Unfortunately the remoteness of emperors only grew over time. By the time of the 5th century, the emperors were so far removed from society as a whole that they became reduced to figureheads. The real people who held power was the magistri militum (plural of magister militum), or the head general of all Roman forces. The problem fostered dependency by the emperors who needed the support of the magistri militum to protect their lives. As a result, emperors lost the power to hold sway over these generals. Often times the magistri militum were of some form of Germanic descent and their interests were not always completely in line with those of empire as a whole. Germans were able to rise to the rank of Magister Militum because the Roman military increasingly leaned on German mercenaries to supply their forces. Thus their leaders were often the best candidates for military promotions. The lack of pure Roman descent made the magistri militum position untenable as well. In the case of the Magister militum Stilicho his failure to annihilate the Visigoths was attributed to his supposed pro-Germanic sympathies stemming from his Vandal ancestry.

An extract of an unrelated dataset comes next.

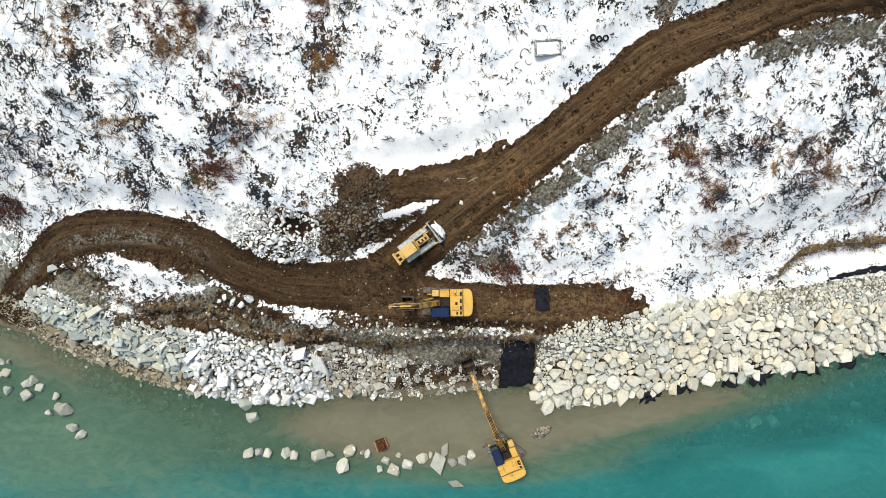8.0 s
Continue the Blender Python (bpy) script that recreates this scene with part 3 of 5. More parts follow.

Although evidence pointed to the contrary, the perception led to prominent Romans calling for his execution. In situations like these, magistri militum may not see combating invading barbarians as the main threat to their power but rather combating dissenting Senators or generals. Furthermore, no strong emperors to took the reigns and turn the tide against the barbarians or the increasing powers of the magistri militum. In addition the magistri militum could not exert absolute power in the way an emperor could and were thus restrained even in their best efforts to curb the tide of barbarian invasions.
The three events of the Battle of the Teutoburg Forest, the civil wars after the death of Nero, and the murder of Caligula all represent facets of why the Western Roman Empire eventually fell. For all of its greatness, Roman hegemony eroded as a result of these three events. Thus it is important to note that the end of empire can be sewn before it even reaches its peak.